Stated problem
Output the full listing below exactly as it reads, and skip anything that is a picture.

Dataset excerpt
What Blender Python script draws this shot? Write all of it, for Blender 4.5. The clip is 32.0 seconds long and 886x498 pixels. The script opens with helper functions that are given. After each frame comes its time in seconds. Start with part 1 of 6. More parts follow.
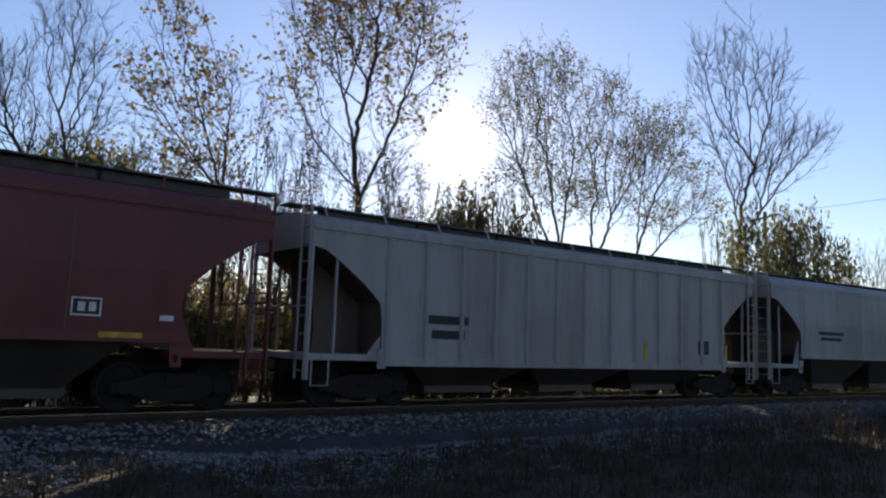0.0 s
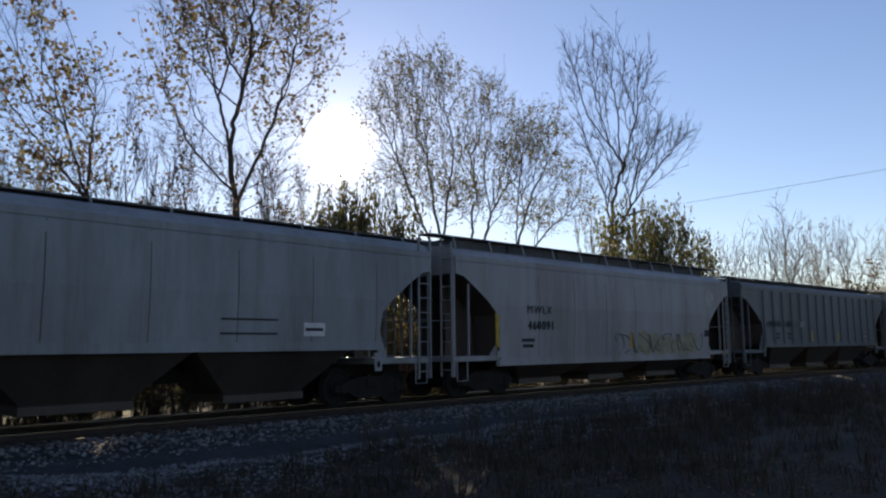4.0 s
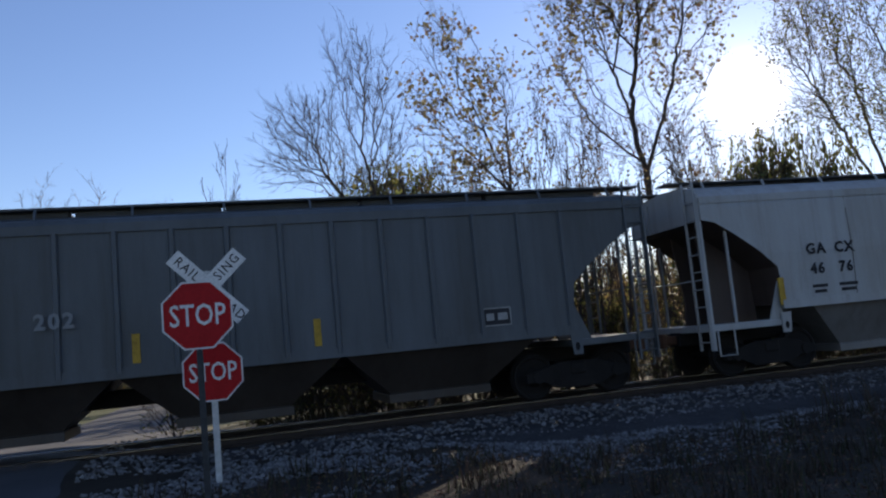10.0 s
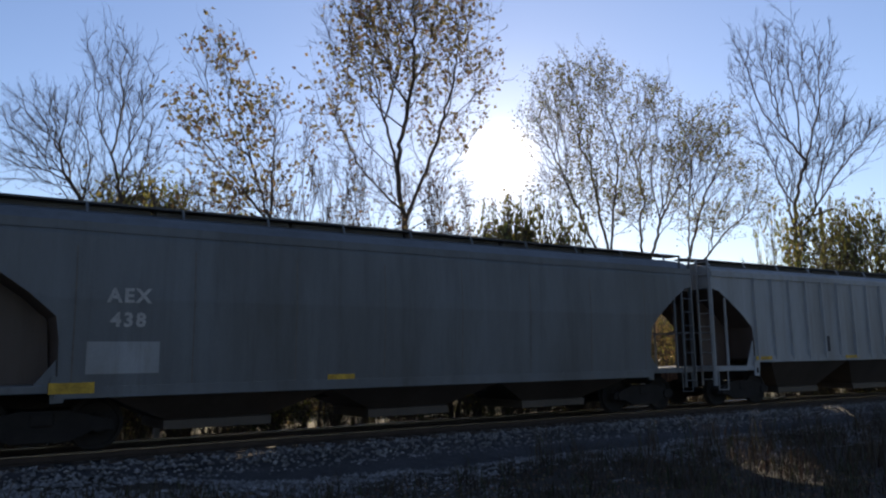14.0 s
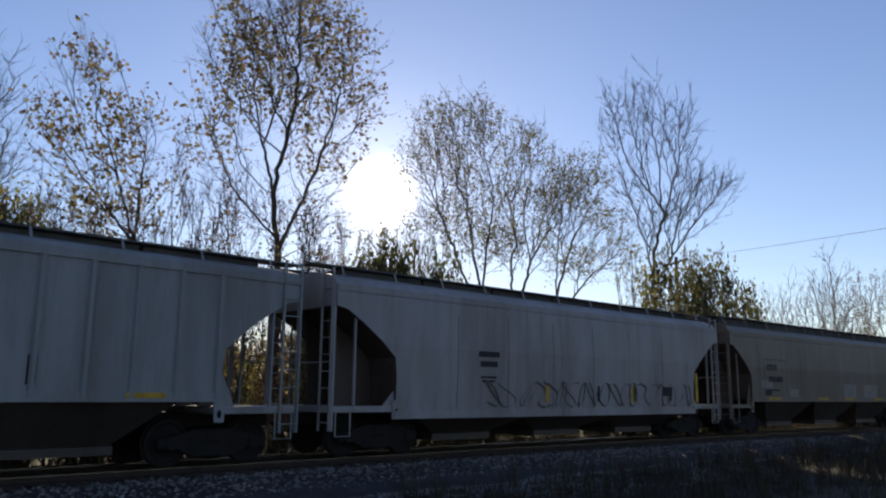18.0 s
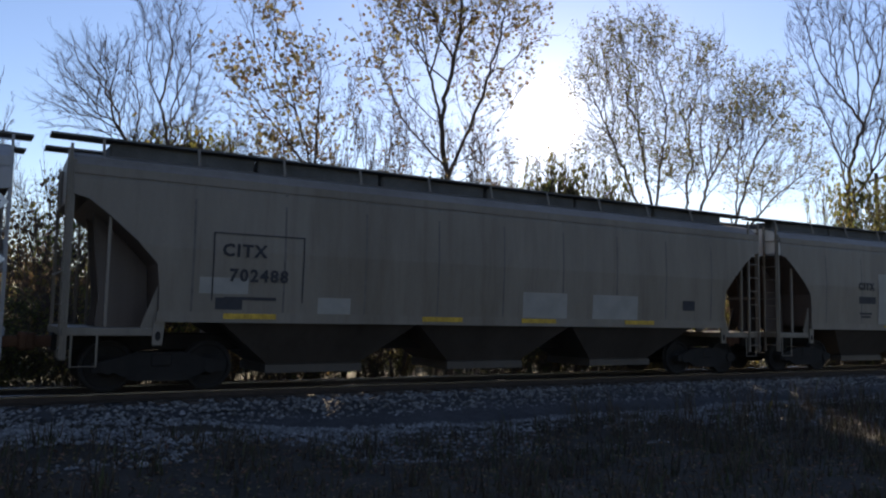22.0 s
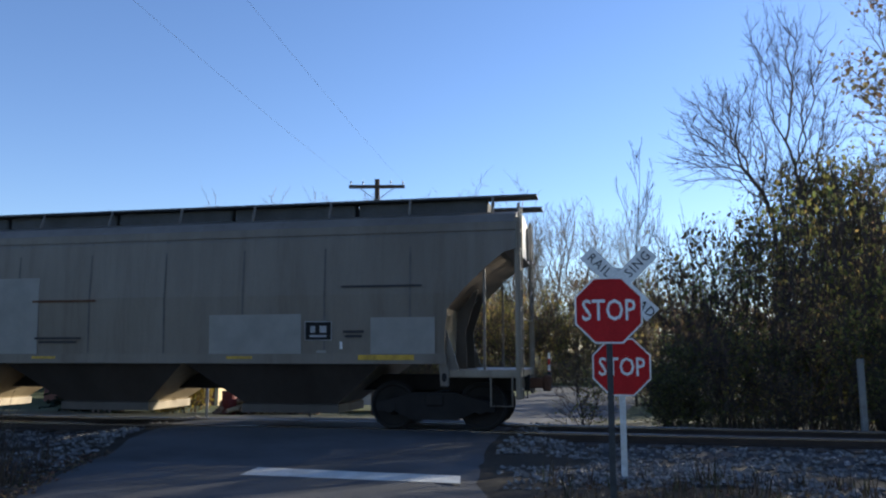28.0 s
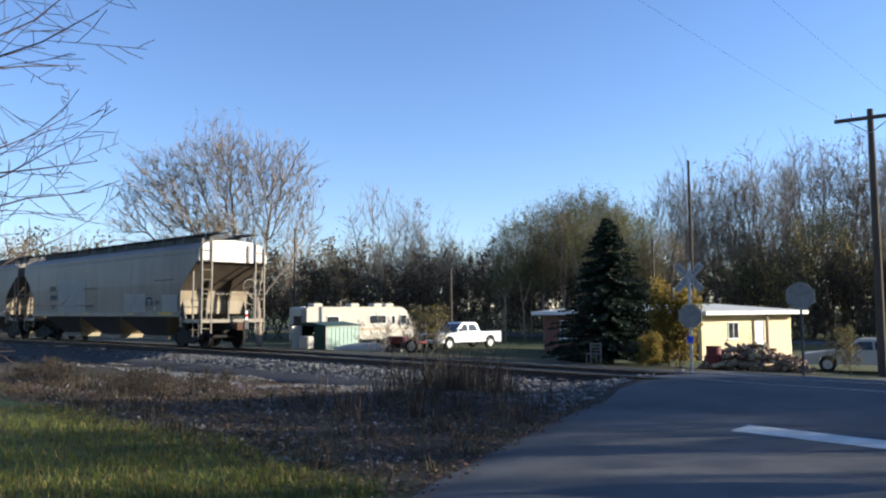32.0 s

Answer
What Blender Python script draws this shot? Write all of it, for Blender 4.5. The clip is 32.0 seconds long and 886x498 pixels. The script opens with helper functions that are given. After each frame comes its time in seconds. Start with part 1 of 6. More parts follow.
0.0 s
4.0 s
10.0 s
14.0 s
18.0 s
22.0 s
28.0 s
32.0 s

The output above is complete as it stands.